In touch with … Julia Erhart

As the world anticipates the announcement of the 93rd Academy Awards on April 26, we spend a moment with Julia Erhart, Associate Professor of Screen and Media, to discuss her continuing studies into the roles of women in cinema – both in front of and behind the cameras.

What is your role and what does your work focus on?

I’m a feminist film scholar and internationally recognised researcher on women’s screen practice, including women’s interventions into the industries of independent and commercial feature filmmaking. For so many years, the film industry has been represented as a male dominated industry, however recently more and more female filmmakers are making an impact in the industry, and this has been recognised in the 2021 Oscars, with more women filmmakers nominated than ever before.

Examining what is changing in the industry fits in with the subject of books that I’ve had published – Gillian Armstrong: popular, sensual & ethical cinema (Edinburgh University Press, 2020) and Gendering History on Screen: Women Filmmakers and Historical Films (Library of Gender and Popular Culture, Bloomsbury/IB Tauris, 2018).

It’s an important and timely discussion. Variety, the specialist entertainment industry publication, estimates the global movie industry, which covers theatrical releases and home entertainment, is worth about $US100 billion. So having more women having leadership roles behind the camera in this industry comes down to a question of equity. Why should women accept being shut out of the decision-making end of an industry worth so much money?

The second important aspect of having more women leaders in film is getting the full story across. In Australia, screen entertainment has played a huge role in telling stories of great significance. If the industry only encourages males to take up the roles of directing and producing these movies, we are only hearing from half the population.

The growing numbers of female directors and producers also has an important trickle-down effect – if there are more stories about and by females, and more females being presented in front of the camera, there are also more females involved in technical or crew jobs. It’s a win for everybody.

In the 2020 Oscar nomination, there was no woman nominated in the best director category – Little Women directed by Greta Gerwig was nominated for Best Picture, but she didn’t receive an individual nomination.

While this year represents change that has brought about significant media attention and commentary – with the nomination of two female directors, Chloé Zhao and Emerald Fennell – things are not changing quickly enough across the industry. Luckily, we have community awareness and campaigns highlighting the imbalances in events such as the Oscars. These are applying pressure where it needs to be.

(For more about this subject, read Associate Professor Erhart’s article published in The Conversation: How the Oscars finally made it less lonely for women at the top of their game.)

All this is having an impact on the film industry – in Australia we are introducing our own policies through individual state film bodies, and it proves that movies about women and by women are definitely saleable. Look at the box office success of Wonder Woman. And women have such a high proportion of awards for per capita representation. So things are changing.
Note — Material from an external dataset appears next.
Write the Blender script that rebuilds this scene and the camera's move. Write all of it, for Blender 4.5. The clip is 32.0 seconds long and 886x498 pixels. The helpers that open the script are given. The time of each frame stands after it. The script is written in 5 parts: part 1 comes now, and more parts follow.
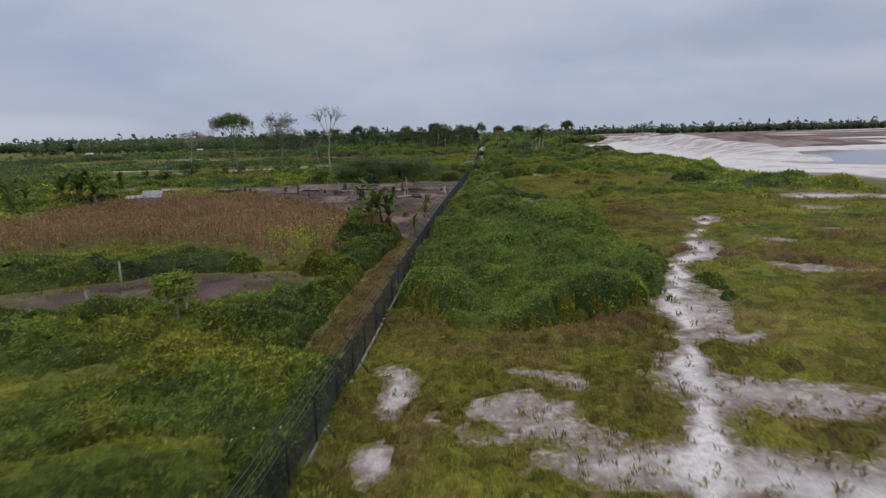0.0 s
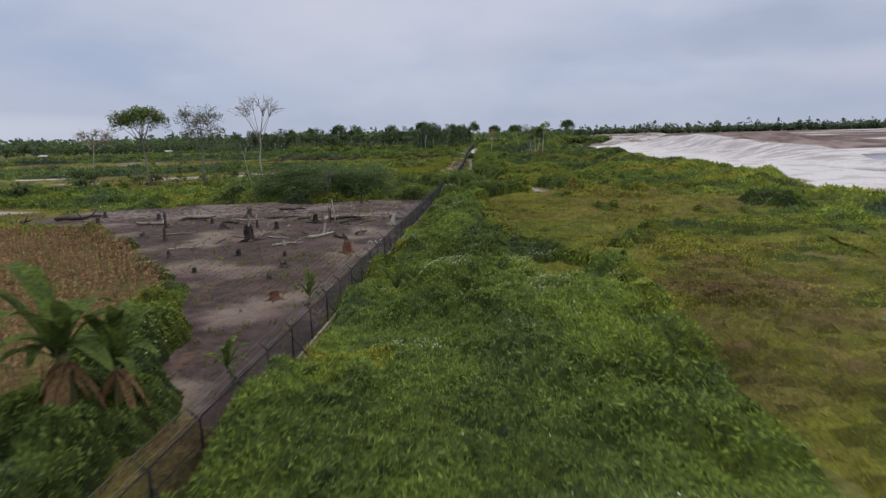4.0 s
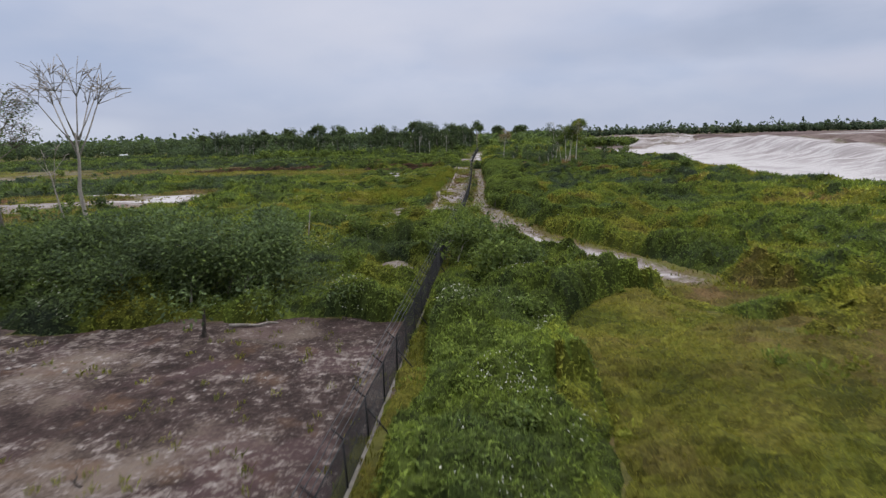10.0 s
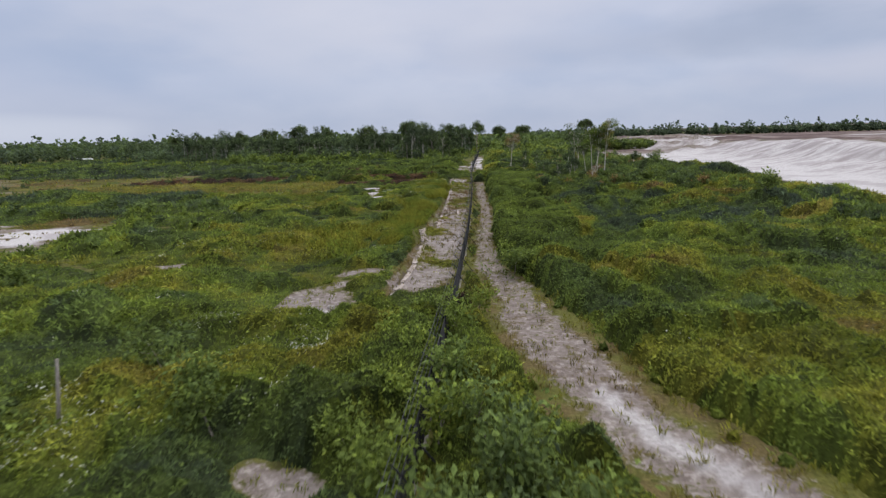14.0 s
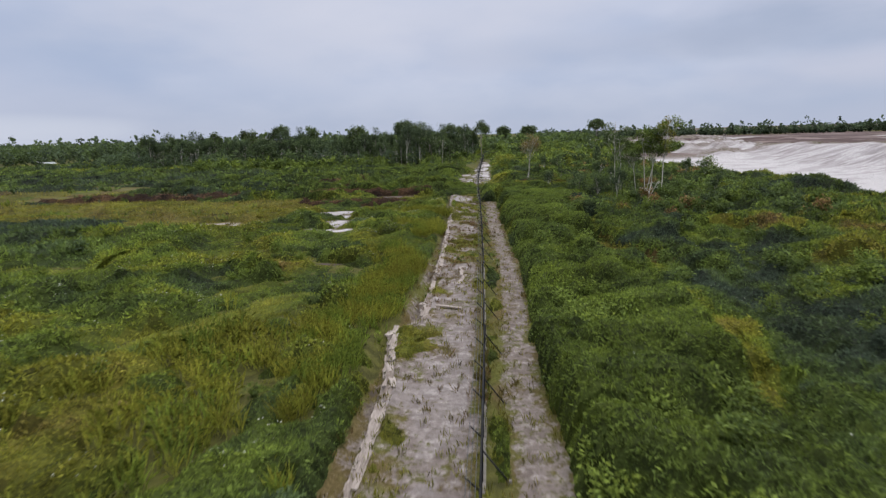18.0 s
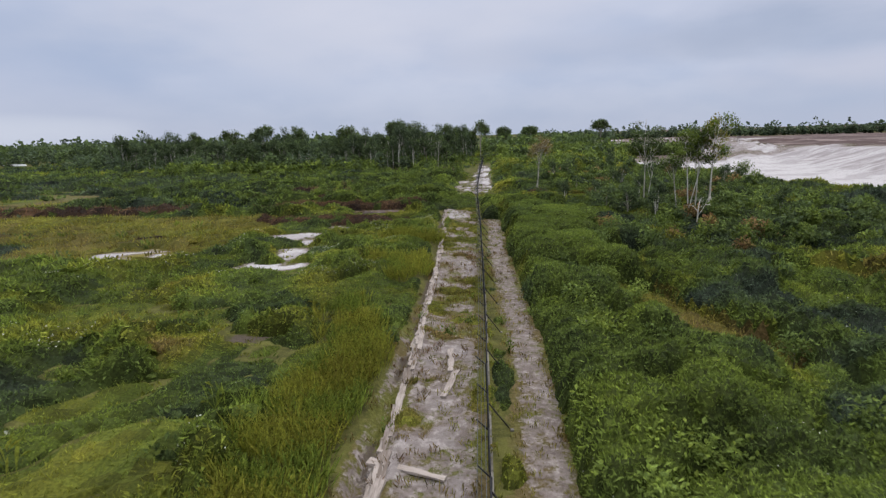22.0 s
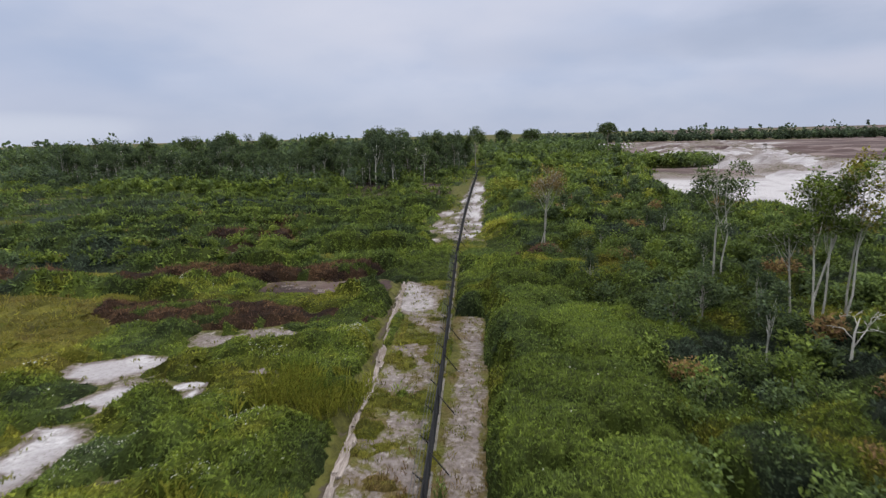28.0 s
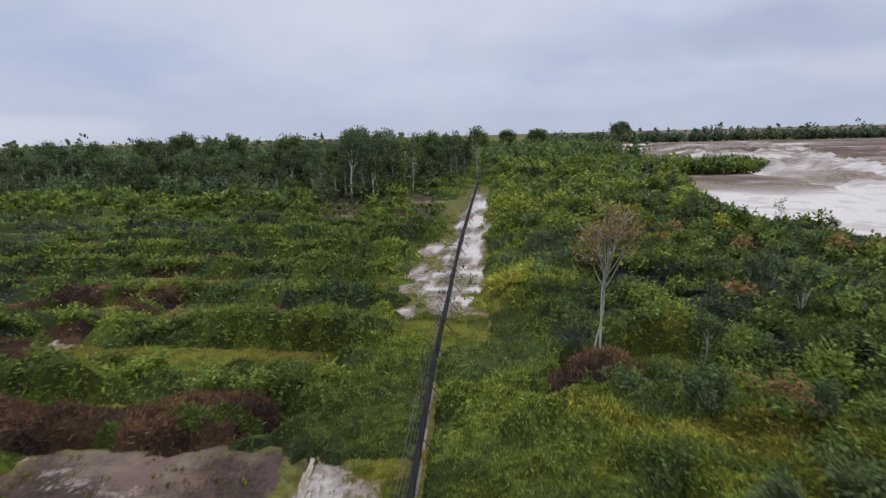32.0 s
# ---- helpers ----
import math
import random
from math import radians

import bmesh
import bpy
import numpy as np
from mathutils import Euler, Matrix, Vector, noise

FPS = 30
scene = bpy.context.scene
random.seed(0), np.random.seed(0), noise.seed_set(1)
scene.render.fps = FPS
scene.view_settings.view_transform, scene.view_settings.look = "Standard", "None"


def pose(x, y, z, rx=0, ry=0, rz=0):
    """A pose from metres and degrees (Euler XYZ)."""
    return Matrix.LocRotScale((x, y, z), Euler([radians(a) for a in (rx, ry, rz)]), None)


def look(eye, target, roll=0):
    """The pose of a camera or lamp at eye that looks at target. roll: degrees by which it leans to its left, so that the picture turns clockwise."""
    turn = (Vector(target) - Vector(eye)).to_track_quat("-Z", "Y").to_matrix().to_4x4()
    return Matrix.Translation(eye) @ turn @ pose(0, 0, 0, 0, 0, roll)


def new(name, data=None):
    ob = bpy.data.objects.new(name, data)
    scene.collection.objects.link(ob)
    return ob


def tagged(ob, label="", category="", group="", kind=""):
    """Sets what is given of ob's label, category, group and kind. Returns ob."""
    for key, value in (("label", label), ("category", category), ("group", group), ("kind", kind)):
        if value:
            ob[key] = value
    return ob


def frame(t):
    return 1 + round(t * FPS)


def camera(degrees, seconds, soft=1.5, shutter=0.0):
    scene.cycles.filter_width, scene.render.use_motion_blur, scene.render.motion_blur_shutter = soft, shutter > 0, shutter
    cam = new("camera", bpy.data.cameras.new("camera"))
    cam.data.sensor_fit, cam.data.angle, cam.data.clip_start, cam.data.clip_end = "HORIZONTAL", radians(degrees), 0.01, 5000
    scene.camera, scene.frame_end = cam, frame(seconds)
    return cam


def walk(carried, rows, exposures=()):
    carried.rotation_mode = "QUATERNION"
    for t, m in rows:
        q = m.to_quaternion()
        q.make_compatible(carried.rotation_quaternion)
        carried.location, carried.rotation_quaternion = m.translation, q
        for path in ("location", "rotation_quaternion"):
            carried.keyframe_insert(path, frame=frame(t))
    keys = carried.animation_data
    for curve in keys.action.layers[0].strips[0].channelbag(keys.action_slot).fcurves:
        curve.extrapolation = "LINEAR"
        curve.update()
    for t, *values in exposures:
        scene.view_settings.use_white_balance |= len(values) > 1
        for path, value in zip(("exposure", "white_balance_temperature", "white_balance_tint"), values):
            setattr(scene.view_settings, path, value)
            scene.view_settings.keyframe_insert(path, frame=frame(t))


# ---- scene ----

What journey brought you to this point in your career?

Film and television are formidable representation systems, and what we see on screen shapes our understanding of the world and our place in it. Filmmaking can both replicate and resist the status quo, and it’s very empowering to know this, whether you’re an arts student, an academic or an emerging filmmaker. This is something I’ve learned over the years through close study of less commercial media forms, like documentary, and this was reinforced when I did a brief stint working in the film industry in New York City.

Can you describe a challenge in your life and how you dealt with it?

I really felt enraged by the policies of the Trump administration and its war on facts, journalism and democracy. I’m lucky to teach in the arts, where we try to empower students to find their voice and explore the issues they’re most passionate about. The postgrad students in Screen are doing very important work and that’s always inspiring. I’m also a massive hazy IPA fan and that helps too!

What does a normal day look like for you?

Since last year I’ve been leading a pilot study exploring the workplace experiences of women workers in the “below-the-line” or technical sectors of the screen industries. This has been hugely rewarding and all-consuming; most days include contact with one of the team members to touch base, knot out issues in a paper we’re working on, and to discuss what’s next. My teaching numbers are high, so there are always lectures to prepare, assessments to mark and students to meet with.

What is something you are most proud of?

Professionally, I’m proud of the achievements of the Screen graduates; they are amazing. Personally, my two kids are truly thoughtful, creative, ethically minded humans. I’m proud of the family that my partner Susan and I have created.

How do you like to relax or spend your spare time?

My down time includes lots of contact with a network of family and friends in Adelaide, California, Minnesota and Texas, plus there’s dogs and chickens and gardening and a lot of reading non-fiction. I’m a runner, so if I can squeeze in a run, that’s a good day.